La pratique des sages-femmes au Bénin et au Burkina Faso à travers le prisme de la recherche

“Being a midwife in West Africa: Between sensory experiences, moral standards, socio-technical violence and affective constraints”
Yannick Jaffré et Isabelle L. Lange
Social Science & Medicine, Volume 276, Mai 2021
(publié en anglais)

Résumé des auteurs

Malgré une longue histoire de mises en œuvre de programmes de santé maternelle, la qualité des soins obstétricaux et l’accès aux services des structures restent inadaptés en Afrique de l’Ouest. Alors que plusieurs études qualitatives ont décrit les contraintes liées aux ressources humaines et aux dispositifs affectant les soins prénatals ainsi que la violence ou le caractère irrespectueux des soins prodigués aux femmes durant l’accouchement, les raisons à l’origine de ces comportements n’ont pas été élucidées.
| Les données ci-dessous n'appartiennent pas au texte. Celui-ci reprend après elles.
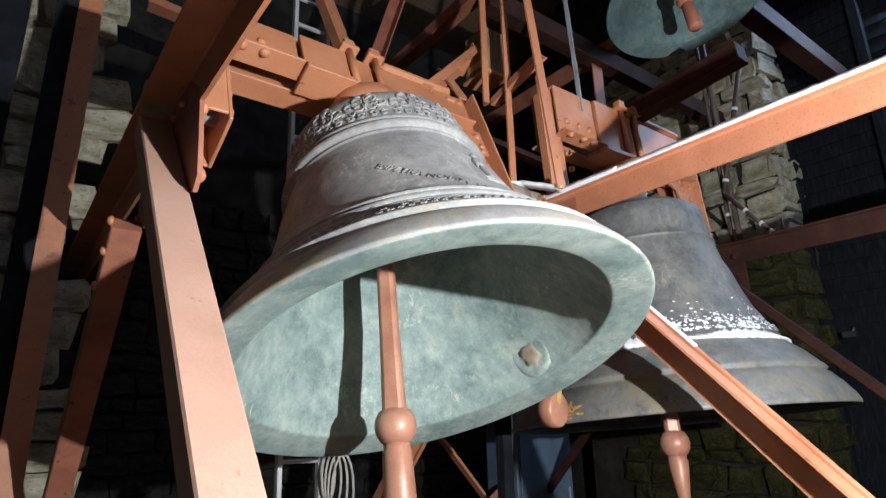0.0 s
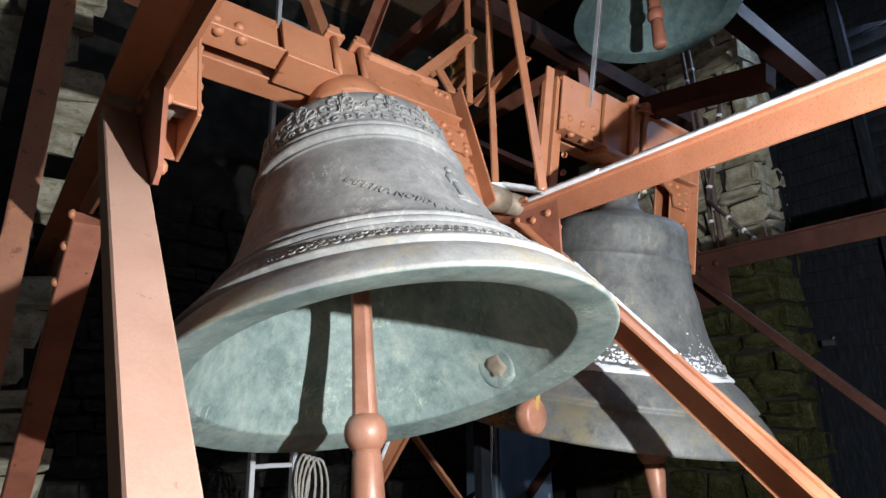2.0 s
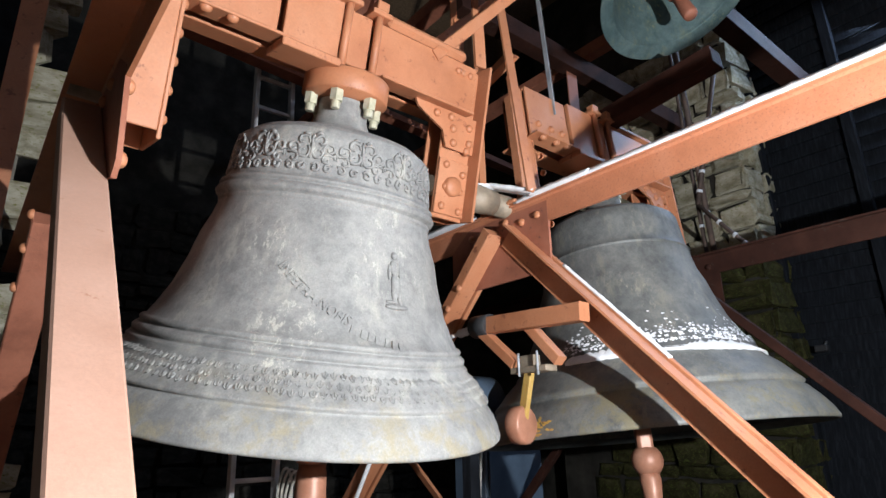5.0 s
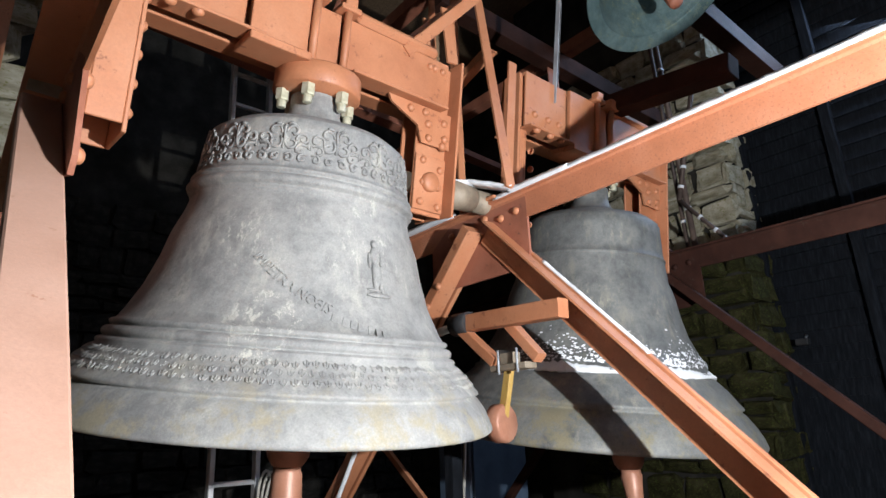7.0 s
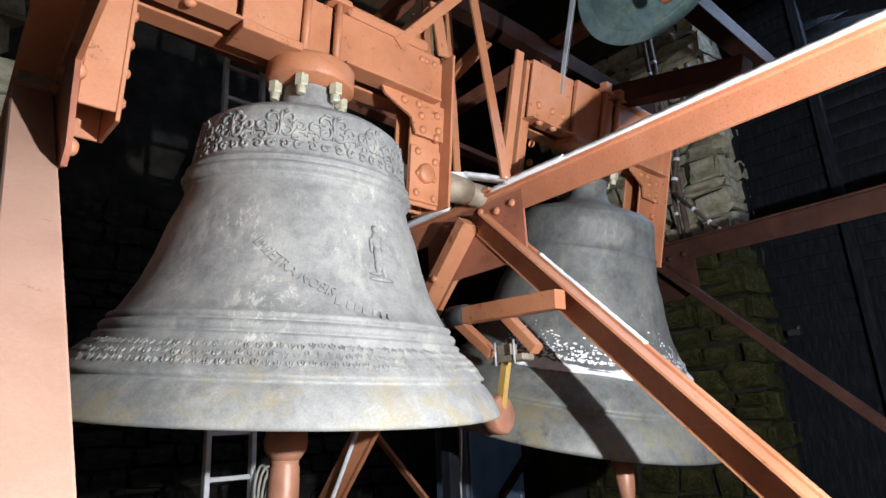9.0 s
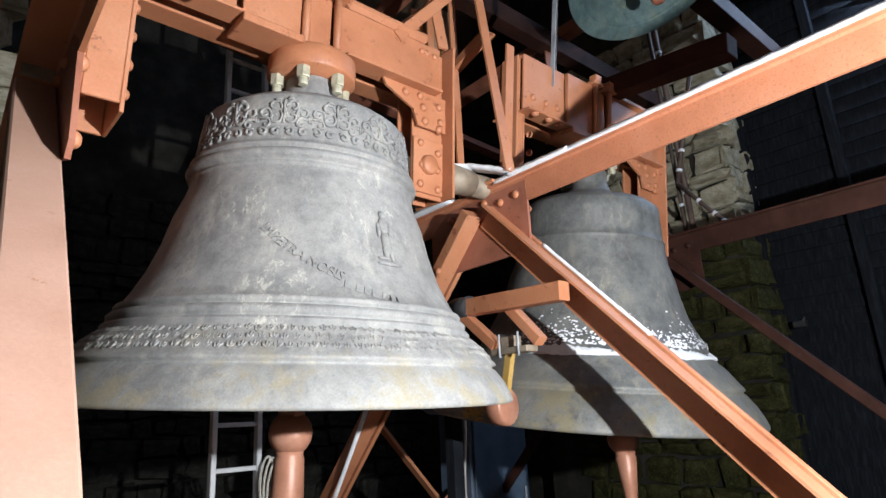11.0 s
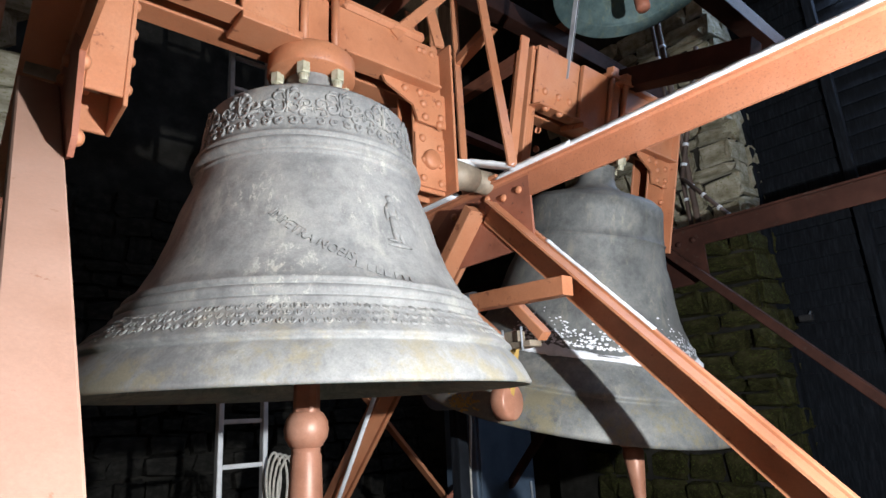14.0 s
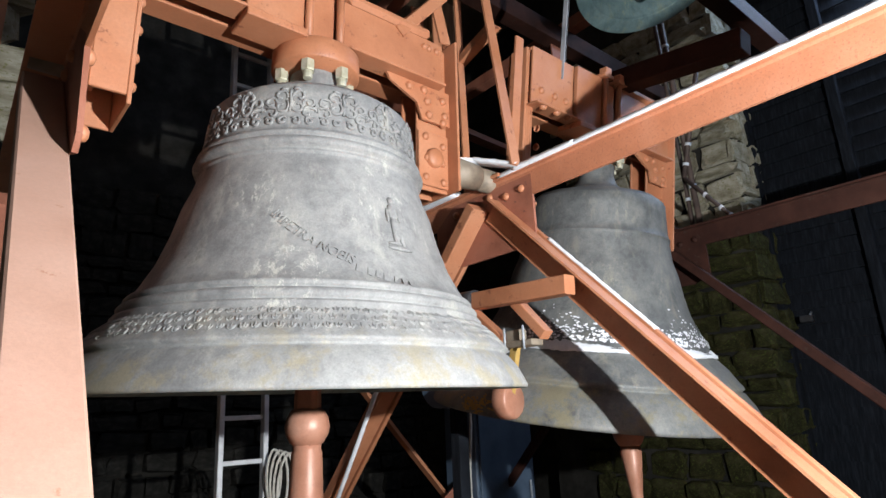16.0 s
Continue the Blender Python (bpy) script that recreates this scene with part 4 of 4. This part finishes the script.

Afin de comprendre les expériences des sages-femmes lorsqu’elles dispensent des soins, nous avons mené en 2017 et 2018 des entretiens avec vingt-quatre professionnelles au Bénin et au Burkina Faso et avons examiné leurs points de vue quant à leur profession, leurs pratiques obstétricales et leur vie personnelle. En incluant des éléments émotionnels, sensoriels, linguistiques et sociaux, cet article montre des discordances importantes entre les propositions des programmes (telles que les affectations en milieu rural et les projets de déboursement financier) et les devoirs socioémotionnels et rôles économiques des sages-femmes. L’étude montre également que les attitudes des sages-femmes envers leurs patientes sont liées au fait qu’elles considèrent l’accouchement comme un acte moral. Le mauvais traitement de femmes par des sages-femmes lors de l’accouchement correspond aux décalages constants entre les compétences techniques en obstétrique et les jugements de valeur en matière d’expression de la douleur, de sexualité et de désir. De plus, les sages-femmes justifient leurs pratiques violentes par l’urgence de la situation, notamment au moment du couronnement. L’offre de soins et la mise en œuvre effective de programmes maternels ne peuvent être améliorées sans prendre en compte ces justifications et sans construire des dialogues permettant aux sages-femmes de réfléchir à leurs contraintes sociales et affectives, à leur rapport à l’aspect sexuel de l’accouchement et aux raisons de leurs pratiques. Nous plaidons pour une recherche plus méthodique et pour que la formation des sages-femmes intègre des études de cas approfondies telles que celles partant de problèmes pratiques auxquels sont confrontées les sages-femmes, permettant d’améliorer la profession de sage-femme telle qu’elle est vécue et non telle qu’elle est imaginée par des programmes non fondés sur les pratiques.